> DATASET SECTION:
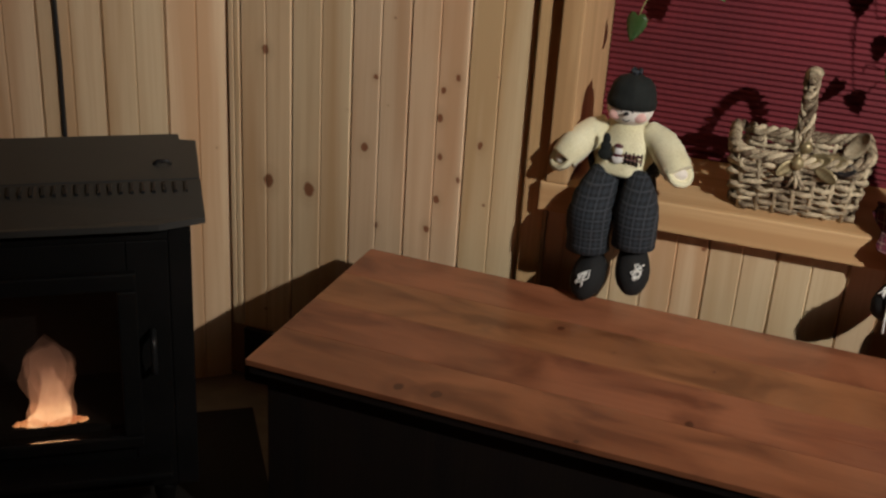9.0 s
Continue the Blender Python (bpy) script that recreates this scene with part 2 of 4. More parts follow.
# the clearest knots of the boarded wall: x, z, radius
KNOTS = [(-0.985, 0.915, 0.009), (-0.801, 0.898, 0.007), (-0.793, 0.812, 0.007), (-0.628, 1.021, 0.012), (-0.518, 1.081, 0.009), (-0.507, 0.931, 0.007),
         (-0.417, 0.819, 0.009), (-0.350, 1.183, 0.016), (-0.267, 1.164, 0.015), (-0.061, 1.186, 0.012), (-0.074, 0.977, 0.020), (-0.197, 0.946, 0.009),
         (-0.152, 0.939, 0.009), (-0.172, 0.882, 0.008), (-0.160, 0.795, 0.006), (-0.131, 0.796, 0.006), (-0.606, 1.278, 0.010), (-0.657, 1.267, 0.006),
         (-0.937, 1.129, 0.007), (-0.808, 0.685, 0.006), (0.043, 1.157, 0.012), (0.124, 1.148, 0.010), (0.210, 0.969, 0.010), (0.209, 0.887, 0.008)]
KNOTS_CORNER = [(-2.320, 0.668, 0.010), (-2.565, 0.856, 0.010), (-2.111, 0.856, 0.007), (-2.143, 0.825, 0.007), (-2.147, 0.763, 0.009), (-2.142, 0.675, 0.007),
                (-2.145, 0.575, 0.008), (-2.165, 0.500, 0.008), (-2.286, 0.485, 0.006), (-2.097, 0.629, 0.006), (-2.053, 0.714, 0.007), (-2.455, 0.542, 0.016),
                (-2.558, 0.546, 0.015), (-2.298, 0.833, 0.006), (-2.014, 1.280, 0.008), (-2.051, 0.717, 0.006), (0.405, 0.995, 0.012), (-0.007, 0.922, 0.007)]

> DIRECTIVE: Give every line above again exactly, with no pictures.

> RESPONSE:
9.0 s
Continue the Blender Python (bpy) script that recreates this scene with part 2 of 4. More parts follow.
# the clearest knots of the boarded wall: x, z, radius
KNOTS = [(-0.985, 0.915, 0.009), (-0.801, 0.898, 0.007), (-0.793, 0.812, 0.007), (-0.628, 1.021, 0.012), (-0.518, 1.081, 0.009), (-0.507, 0.931, 0.007),
         (-0.417, 0.819, 0.009), (-0.350, 1.183, 0.016), (-0.267, 1.164, 0.015), (-0.061, 1.186, 0.012), (-0.074, 0.977, 0.020), (-0.197, 0.946, 0.009),
         (-0.152, 0.939, 0.009), (-0.172, 0.882, 0.008), (-0.160, 0.795, 0.006), (-0.131, 0.796, 0.006), (-0.606, 1.278, 0.010), (-0.657, 1.267, 0.006),
         (-0.937, 1.129, 0.007), (-0.808, 0.685, 0.006), (0.043, 1.157, 0.012), (0.124, 1.148, 0.010), (0.210, 0.969, 0.010), (0.209, 0.887, 0.008)]
KNOTS_CORNER = [(-2.320, 0.668, 0.010), (-2.565, 0.856, 0.010), (-2.111, 0.856, 0.007), (-2.143, 0.825, 0.007), (-2.147, 0.763, 0.009), (-2.142, 0.675, 0.007),
                (-2.145, 0.575, 0.008), (-2.165, 0.500, 0.008), (-2.286, 0.485, 0.006), (-2.097, 0.629, 0.006), (-2.053, 0.714, 0.007), (-2.455, 0.542, 0.016),
                (-2.558, 0.546, 0.015), (-2.298, 0.833, 0.006), (-2.014, 1.280, 0.008), (-2.051, 0.717, 0.006), (0.405, 0.995, 0.012), (-0.007, 0.922, 0.007)]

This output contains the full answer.